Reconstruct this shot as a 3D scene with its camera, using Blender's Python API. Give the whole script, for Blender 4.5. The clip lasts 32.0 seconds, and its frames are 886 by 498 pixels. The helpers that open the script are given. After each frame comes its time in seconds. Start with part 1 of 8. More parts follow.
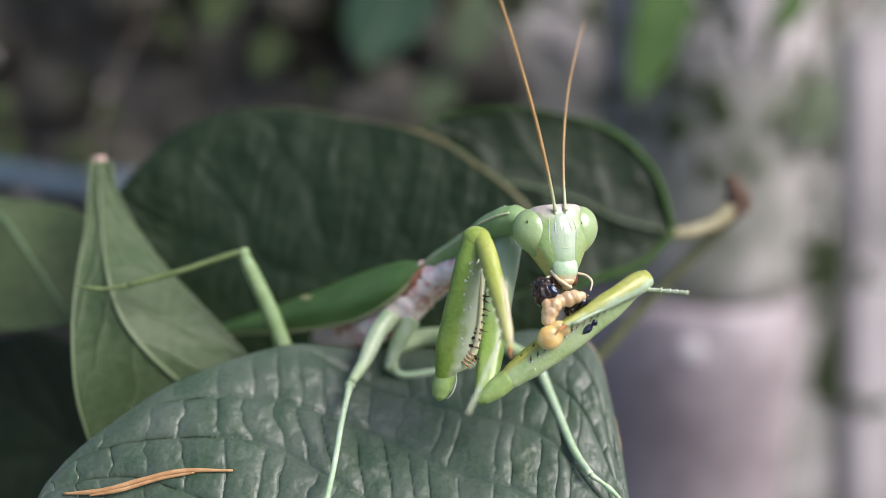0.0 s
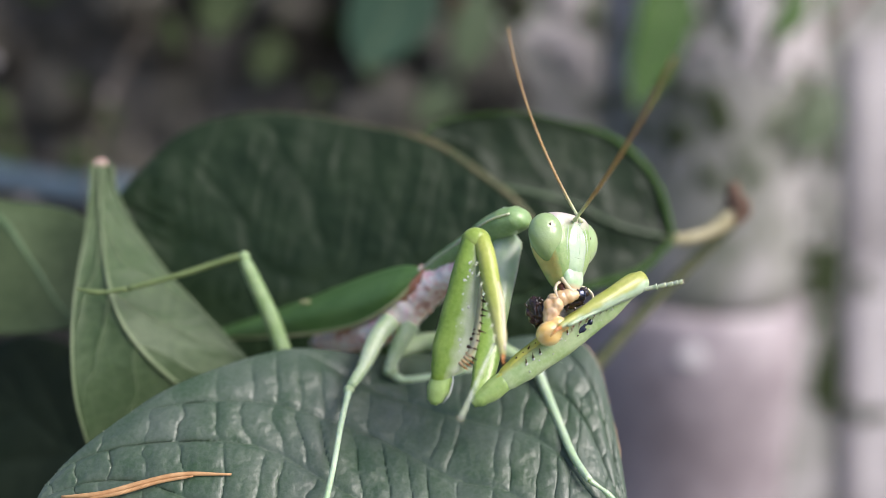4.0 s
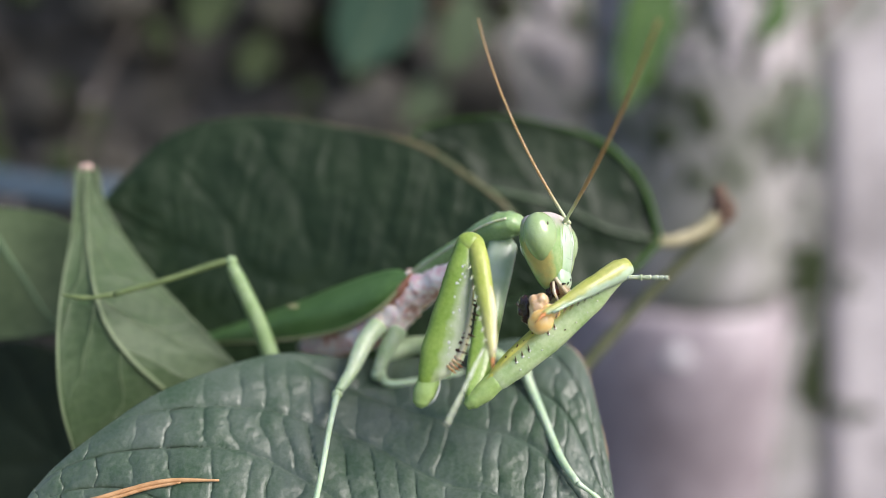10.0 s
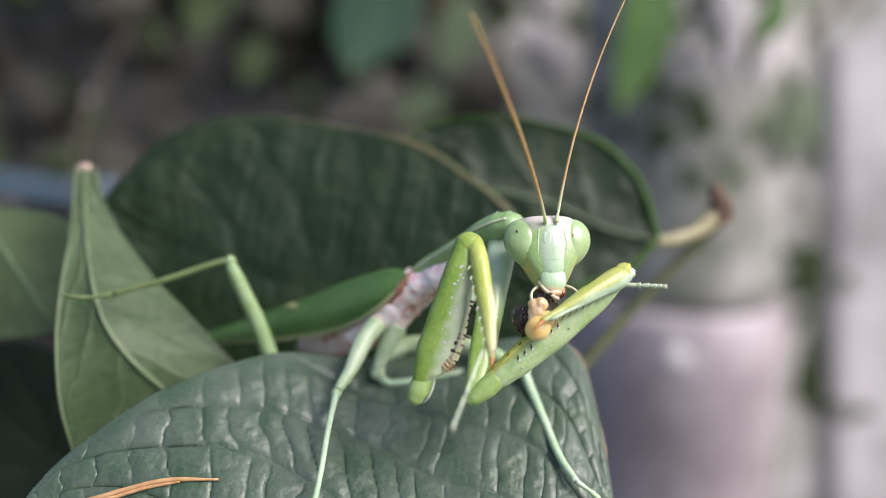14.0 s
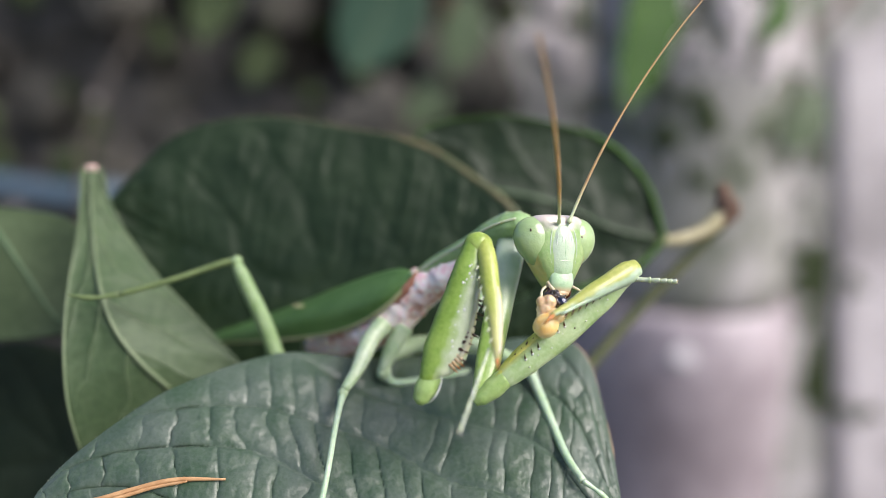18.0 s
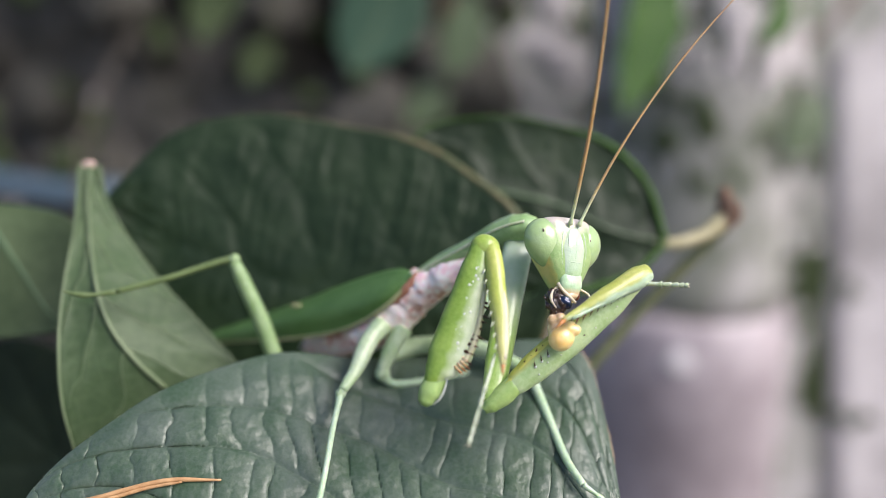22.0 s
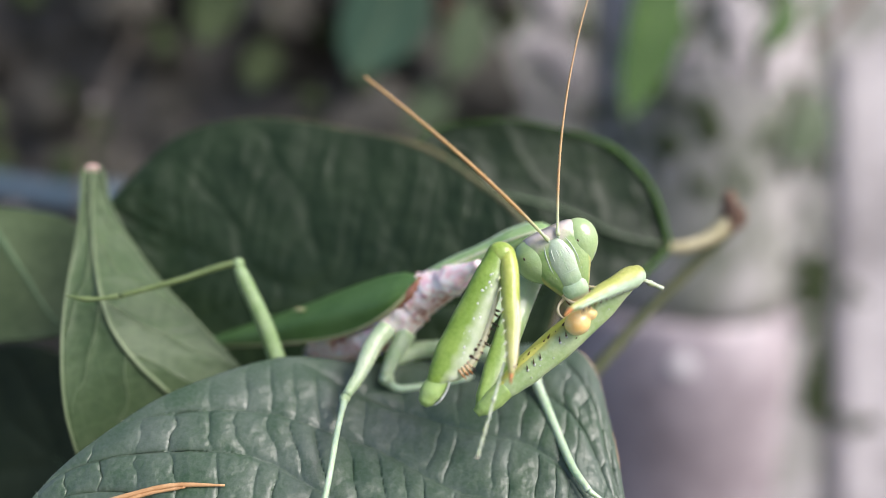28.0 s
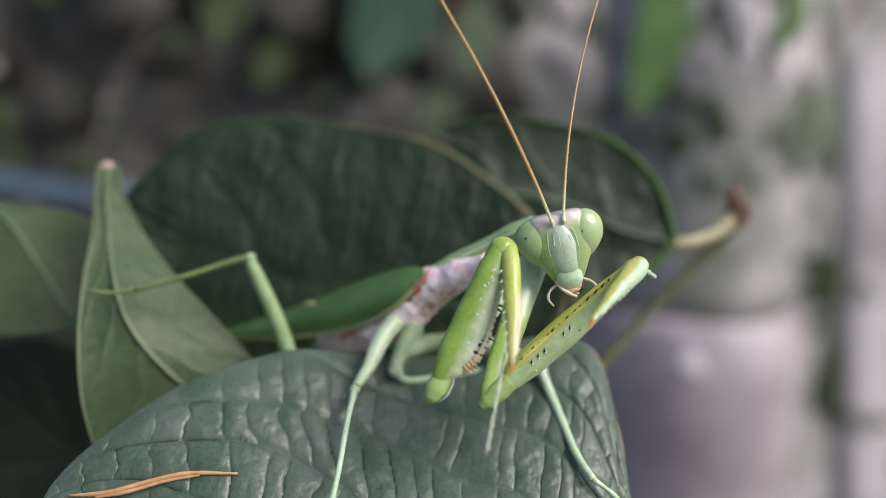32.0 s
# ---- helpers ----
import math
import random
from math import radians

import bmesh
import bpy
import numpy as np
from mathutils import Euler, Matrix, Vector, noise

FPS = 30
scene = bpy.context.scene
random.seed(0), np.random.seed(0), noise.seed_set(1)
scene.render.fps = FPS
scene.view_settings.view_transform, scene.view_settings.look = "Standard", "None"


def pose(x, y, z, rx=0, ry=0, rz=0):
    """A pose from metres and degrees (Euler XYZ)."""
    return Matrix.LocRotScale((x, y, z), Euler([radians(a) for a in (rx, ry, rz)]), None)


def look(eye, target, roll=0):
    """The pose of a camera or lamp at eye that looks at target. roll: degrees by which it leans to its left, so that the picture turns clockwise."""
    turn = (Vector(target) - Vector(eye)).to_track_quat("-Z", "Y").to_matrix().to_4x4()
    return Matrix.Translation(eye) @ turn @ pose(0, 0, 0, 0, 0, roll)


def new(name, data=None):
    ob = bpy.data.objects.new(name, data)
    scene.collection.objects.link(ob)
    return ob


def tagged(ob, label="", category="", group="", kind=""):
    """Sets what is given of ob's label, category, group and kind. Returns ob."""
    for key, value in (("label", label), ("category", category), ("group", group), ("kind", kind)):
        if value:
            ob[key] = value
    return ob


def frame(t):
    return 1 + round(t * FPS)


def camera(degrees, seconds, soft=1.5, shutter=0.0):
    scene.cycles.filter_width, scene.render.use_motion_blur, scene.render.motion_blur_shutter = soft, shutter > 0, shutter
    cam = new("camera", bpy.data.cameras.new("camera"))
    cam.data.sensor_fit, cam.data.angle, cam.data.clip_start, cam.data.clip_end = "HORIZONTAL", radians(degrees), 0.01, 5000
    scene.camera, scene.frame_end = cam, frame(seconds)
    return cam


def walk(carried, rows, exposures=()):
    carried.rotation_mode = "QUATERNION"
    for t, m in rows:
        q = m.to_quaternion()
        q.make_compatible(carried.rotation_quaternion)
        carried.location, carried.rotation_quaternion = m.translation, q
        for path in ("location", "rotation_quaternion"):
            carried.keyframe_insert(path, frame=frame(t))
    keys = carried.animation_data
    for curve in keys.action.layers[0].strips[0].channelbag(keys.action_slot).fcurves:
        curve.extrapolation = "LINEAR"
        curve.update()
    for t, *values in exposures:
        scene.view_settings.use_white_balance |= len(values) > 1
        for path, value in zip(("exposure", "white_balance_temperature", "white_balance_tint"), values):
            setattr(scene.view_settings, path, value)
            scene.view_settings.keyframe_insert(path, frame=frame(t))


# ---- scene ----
cam = camera(60, 32.0, soft=0.75)
cam.data.dof.use_dof = True
cam.data.dof.focus_distance = 0.0742
cam.data.dof.aperture_fstop = 8.6
walk(cam, [
    (0, pose(-0.00012, 0.00007, 0.41977, 76.083, 0.108, -0.081)),
    (0.5, pose(0.00019, -0.00008, 0.41975, 76.073, 0.145, -0.279)),
    (1, pose(-0.00013, -0.00008, 0.41978, 76.088, 0.092, -0.197)),
    (1.5, pose(-0.00034, -0.00000, 0.41978, 76.267, 0.091, -0.181)),
    (2, pose(-0.00041, 0.00004, 0.41973, 76.238, 0.083, -0.123)),
    (2.5, pose(-0.00039, -0.00006, 0.41952, 76.442, 0.099, -0.043)),
    (3, pose(-0.00027, -0.00009, 0.41984, 76.366, -0.187, -0.034)),
    (3.5, pose(-0.00021, -0.00005, 0.41961, 76.513, -0.194, -0.014)),
    (5.5, pose(0.00002, -0.00010, 0.41983, 76.588, -0.135, -0.251)),
    (6, pose(-0.00005, 0.00000, 0.41968, 76.627, -0.155, -0.362)),
    (6.5, pose(0.00000, 0.00001, 0.41983, 76.592, -0.178, -0.448)),
    (7, pose(-0.00004, -0.00001, 0.41968, 76.674, -0.168, -0.545)),
    (7.5, pose(-0.00010, -0.00010, 0.41979, 76.634, -0.129, -0.629)),
    (8, pose(-0.00025, -0.00023, 0.41986, 76.597, -0.106, -0.670)),
    (8.5, pose(-0.00026, -0.00004, 0.42003, 76.581, -0.156, -0.735)),
    (9, pose(-0.00020, -0.00007, 0.41978, 76.664, -0.149, -0.757)),
    (9.5, pose(-0.00015, -0.00013, 0.41996, 76.613, -0.079, -0.926)),
    (10, pose(-0.00009, -0.00011, 0.42001, 76.614, -0.152, -0.950)),
    (10.5, pose(-0.00016, -0.00016, 0.42000, 76.613, -0.127, -1.017)),
    (11, pose(-0.00012, -0.00032, 0.41986, 76.671, -0.196, -1.045)),
    (11.5, pose(-0.00035, -0.00024, 0.41969, 76.673, -0.188, -1.074)),
    (12, pose(-0.00009, -0.00018, 0.41987, 76.672, -0.172, -1.003)),
    (12.5, pose(-0.00024, -0.00034, 0.41950, 76.796, -0.068, -1.074)),
    (13, pose(-0.00014, -0.00032, 0.41985, 76.691, -0.088, -1.111)),
    (13.5, pose(-0.00008, -0.00037, 0.41973, 76.729, -0.057, -1.137)),
    (14, pose(-0.00012, -0.00026, 0.41990, 76.643, -0.093, -1.087)),
    (14.5, pose(-0.00003, -0.00028, 0.41994, 76.683, -0.078, -1.096)),
    (16.5, pose(-0.00043, -0.00024, 0.41954, 76.781, 0.114, -0.985)),
    (17, pose(-0.00026, -0.00035, 0.41977, 76.757, 0.067, -0.887)),
    (17.5, pose(-0.00047, -0.00019, 0.41953, 76.719, 0.031, -0.838)),
    (18, pose(-0.00033, -0.00028, 0.41971, 76.753, 0.093, -0.797)),
    (18.5, pose(-0.00041, -0.00021, 0.41957, 76.771, 0.132, -0.749)),
    (19, pose(-0.00044, -0.00023, 0.41969, 76.715, 0.076, -0.680)),
    (19.5, pose(-0.00029, 0.00021, 0.41981, 76.763, 0.028, -0.752)),
    (20, pose(-0.00070, 0.00083, 0.41952, 76.680, -0.103, -0.781)),
    (20.5, pose(-0.00138, 0.00090, 0.41935, 76.612, -0.313, -0.754)),
    (21, pose(-0.00106, 0.00083, 0.41943, 76.596, -0.367, -0.703)),
    (21.5, pose(-0.00106, 0.00073, 0.41958, 76.671, -0.495, -0.815)),
    (22, pose(-0.00066, 0.00051, 0.41929, 76.926, -0.513, -0.860)),
    (22.5, pose(-0.00059, 0.00073, 0.41959, 76.845, -0.590, -0.841)),
    (23, pose(-0.00077, 0.00078, 0.41951, 76.934, -0.572, -0.893)),
    (23.5, pose(-0.00062, 0.00069, 0.41955, 76.986, -0.519, -0.875)),
    (24, pose(-0.00065, 0.00065, 0.41935, 77.117, -0.468, -0.948)),
    (24.5, pose(-0.00069, 0.00070, 0.41938, 77.184, -0.621, -1.048)),
    (25, pose(-0.00060, 0.00065, 0.41955, 77.226, -0.601, -1.068)),
    (25.5, pose(-0.00094, 0.00062, 0.41934, 77.147, -0.688, -1.066)),
    (27.5, pose(-0.00075, 0.00076, 0.41928, 77.257, -0.386, -0.801)),
    (28, pose(-0.00092, 0.00079, 0.41929, 77.190, -0.490, -0.728)),
    (28.5, pose(-0.00077, 0.00089, 0.41934, 77.211, -0.402, -0.703)),
    (29, pose(-0.00080, 0.00077, 0.41935, 77.212, -0.424, -0.689)),
    (29.5, pose(-0.00126, 0.00025, 0.41951, 77.220, -0.316, -0.692)),
    (30, pose(-0.00111, 0.00000, 0.41952, 77.208, -0.371, -0.648)),
    (30.5, pose(-0.00145, -0.00019, 0.41965, 77.066, -0.358, -0.565)),
    (31, pose(-0.00155, -0.00036, 0.41962, 77.031, -0.263, -0.304)),
    (31.5, pose(-0.00173, -0.00031, 0.41947, 76.994, -0.223, -0.249)),
    (32, pose(-0.00081, -0.00087, 0.41913, 77.125, -0.299, -0.097)),
], exposures=[(0, -0.14, 6300, 15), (2, -0.08, 6300, 15), (9, 0.0, 6300, 15), (14, 0.04, 6300, 15), (20, 0.04, 6300, 15), (25, 0.08, 6300, 15), (28, 0.1, 6300, 15), (30, 0.12, 6300, 15), (31, 0.08, 6300, 15), (32, -0.22, 6300, 15)])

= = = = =

Exactly as they appear, print the lines of the listing above from its first line through the line that contains "pose from metres", minus the pictures.

Reconstruct this shot as a 3D scene with its camera, using Blender's Python API. Give the whole script, for Blender 4.5. The clip lasts 32.0 seconds, and its frames are 886 by 498 pixels. The helpers that open the script are given. After each frame comes its time in seconds. Start with part 1 of 8. More parts follow.
0.0 s
4.0 s
10.0 s
14.0 s
18.0 s
22.0 s
28.0 s
32.0 s
# ---- helpers ----
import math
import random
from math import radians

import bmesh
import bpy
import numpy as np
from mathutils import Euler, Matrix, Vector, noise

FPS = 30
scene = bpy.context.scene
random.seed(0), np.random.seed(0), noise.seed_set(1)
scene.render.fps = FPS
scene.view_settings.view_transform, scene.view_settings.look = "Standard", "None"


def pose(x, y, z, rx=0, ry=0, rz=0):
    """A pose from metres and degrees (Euler XYZ)."""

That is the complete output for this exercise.